Mi sarei stupito se l’avesse presa bene, se fosse stato misurato, ragionevole, realista, se avesse accettato serenamente la sconfitta. De Laurentiis è questo, prendere o lasciare. Di solito è lasciato da chi aveva preso: Mazzarri, Benitez, probabilmente anche Sarri. Il più tardi possibile, spero.
Un giorno proprio Mazzarri mi confidò che ogni volta che vedeva apparire sullo schermo del cellulare la scritta “presidente” andava in sbattimento. Perché il presidente è ansiogeno, è una combinazione quasi unica di simpatia e antipatia, di dolcezze e asprezze, di educazione e volgarità, tutte espresse in dosi massicce, diciamo superomistiche.
Sarri l’ha certamente inquadrato in fretta (nei primi giorni aveva addirittura immaginato che sarebbero diventati amici) perciò credo che le parole del post-Bernabeu non l’abbiano turbato più che tanto: pensandoci bene, hanno portato la tifoseria totalmente dalla sua parte facendo dimenticare per qualche istante il risultato.
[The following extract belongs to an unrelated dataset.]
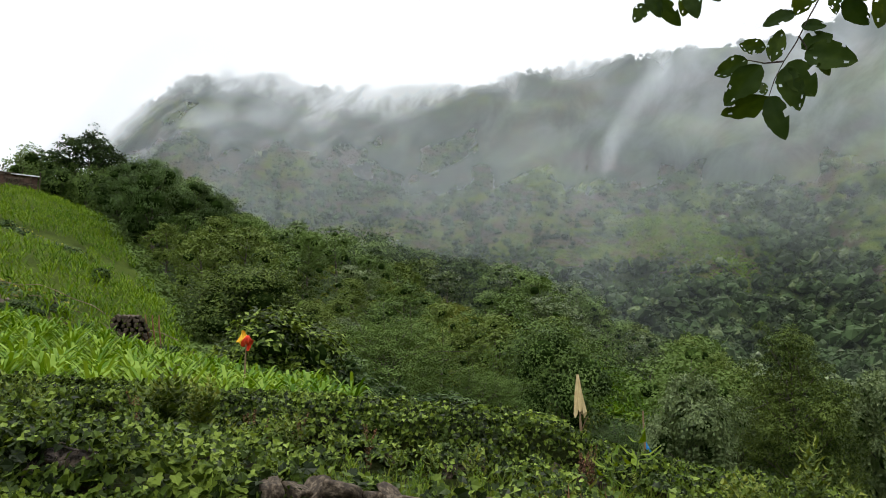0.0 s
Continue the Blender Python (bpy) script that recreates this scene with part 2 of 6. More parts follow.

Che è comunque rimediabile.
Sono tra i pochissimi ai quali il Napoli di Madrid non è dispiaciuto affatto: pensavo che avrebbe perso – affrontava i campioni d’Europa e del mondo, il quattro volte Pallone d’oro e gente come Modric, Kroos, Ramos e i 90 milioni di James – e tutto sommato ha perso bene, tenendo botta in un primo tempo dai ritmi forsennati, quelli imposti dal Real, e in un secondo in cui ha anche creato tre palle-gol e purtroppo subìto due reti capolavoro. La cazzimma non c’entra.
Oggi tutti attaccano De Laurentiis, e ci sta; è diventato il nemico del sogno. Ieri, fino alle 21.30, era il presidente del miracolo Napoli, quello che aveva portato la squadra dalla C tra le prime 16 d’Europa entrando al Bernabeu dalla porta principale.
De Laurentiis non lo può cambiare nessuno: è capace di mettere le mani addosso a Reja, di dare della testa di cazzo ai presidenti di Serie A abbandonando la lega sul motorino di un malcapitato, ma anche di non accettare un 1-3 a Madrid. Per lui il Napoli vale già il Real e il calcio è una materia che conosce anche nelle periferie della tattica. Come Hollywood.